--- Start GIVEN DATA ---
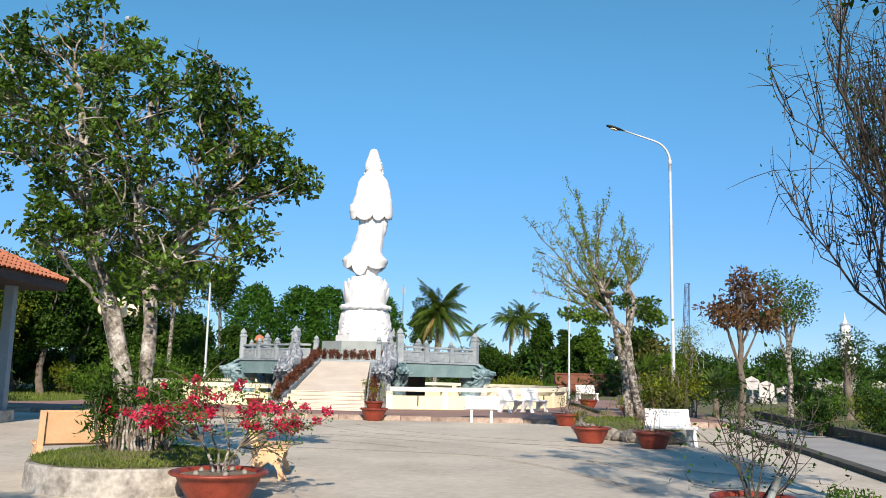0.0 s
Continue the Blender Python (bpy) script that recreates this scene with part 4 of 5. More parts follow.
def big_tree():
    rng = np.random.RandomState(21)
    bx, by, bz = PX + 0.1, PY - 0.2, 0.45
    e = thing("fig_tree", bx, by, bz, 0, "broad glossy-leaved tree with two pale trunks and aerial roots", "tree")
    P = lambda x, y, z: (x - bx, y - by, z - bz)
    t1 = [P(-4.08, 11.55, 0.4), P(-4.14, 11.5, 1.0), P(-4.22, 11.45, 1.5), P(-4.42, 11.4, 2.3), P(-4.68, 11.4, 3.0), P(-4.85, 11.5, 3.7), P(-5.05, 11.6, 4.6), P(-5.2, 11.7, 5.4)]
    t2 = [P(-3.95, 11.6, 0.4), P(-3.95, 11.6, 1.2), P(-3.94, 11.6, 2.0), P(-3.96, 11.55, 2.5), P(-4.0, 11.5, 2.8), P(-4.12, 11.5, 3.1), P(-4.18, 11.5, 3.5), P(-4.2, 11.6, 4.4), P(-4.15, 11.6, 5.3)]
    t5 = [P(-3.96, 11.55, 2.5), P(-3.86, 11.55, 2.82), P(-3.73, 11.6, 3.1), P(-3.6, 11.65, 3.3), P(-3.35, 11.7, 3.7), P(-3.1, 11.8, 4.4)]
    bm = bmesh.new()
    gnarl(bm, t1, [0.17, 0.135, 0.125, 0.115, 0.1, 0.08, 0.06, 0.03], rng)
    part("trunk", bm, BARK_PALE, e, smooth=True)
    bm = bmesh.new()
    gnarl(bm, t2, [0.14, 0.1, 0.093, 0.095, 0.085, 0.07, 0.06, 0.045, 0.03], rng)
    part("trunk", bm, BARK_PALE, e, smooth=True)
    part("fork", gnarl(bmesh.new(), t5, [0.1, 0.09, 0.085, 0.075, 0.05, 0.025], rng), BARK_PALE, e, smooth=True)
    for k in range(120):
        a = rng.uniform(0, 6.283)
        r1 = rng.uniform(0.02, 0.16)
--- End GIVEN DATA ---
▸ REQUIRED WORK
Write the full listing out again with every line unchanged, but include no pictures.

▸ SOLUTION TO THE PROBLEM
0.0 s
Continue the Blender Python (bpy) script that recreates this scene with part 4 of 5. More parts follow.
def big_tree():
    rng = np.random.RandomState(21)
    bx, by, bz = PX + 0.1, PY - 0.2, 0.45
    e = thing("fig_tree", bx, by, bz, 0, "broad glossy-leaved tree with two pale trunks and aerial roots", "tree")
    P = lambda x, y, z: (x - bx, y - by, z - bz)
    t1 = [P(-4.08, 11.55, 0.4), P(-4.14, 11.5, 1.0), P(-4.22, 11.45, 1.5), P(-4.42, 11.4, 2.3), P(-4.68, 11.4, 3.0), P(-4.85, 11.5, 3.7), P(-5.05, 11.6, 4.6), P(-5.2, 11.7, 5.4)]
    t2 = [P(-3.95, 11.6, 0.4), P(-3.95, 11.6, 1.2), P(-3.94, 11.6, 2.0), P(-3.96, 11.55, 2.5), P(-4.0, 11.5, 2.8), P(-4.12, 11.5, 3.1), P(-4.18, 11.5, 3.5), P(-4.2, 11.6, 4.4), P(-4.15, 11.6, 5.3)]
    t5 = [P(-3.96, 11.55, 2.5), P(-3.86, 11.55, 2.82), P(-3.73, 11.6, 3.1), P(-3.6, 11.65, 3.3), P(-3.35, 11.7, 3.7), P(-3.1, 11.8, 4.4)]
    bm = bmesh.new()
    gnarl(bm, t1, [0.17, 0.135, 0.125, 0.115, 0.1, 0.08, 0.06, 0.03], rng)
    part("trunk", bm, BARK_PALE, e, smooth=True)
    bm = bmesh.new()
    gnarl(bm, t2, [0.14, 0.1, 0.093, 0.095, 0.085, 0.07, 0.06, 0.045, 0.03], rng)
    part("trunk", bm, BARK_PALE, e, smooth=True)
    part("fork", gnarl(bmesh.new(), t5, [0.1, 0.09, 0.085, 0.075, 0.05, 0.025], rng), BARK_PALE, e, smooth=True)
    for k in range(120):
        a = rng.uniform(0, 6.283)
        r1 = rng.uniform(0.02, 0.16)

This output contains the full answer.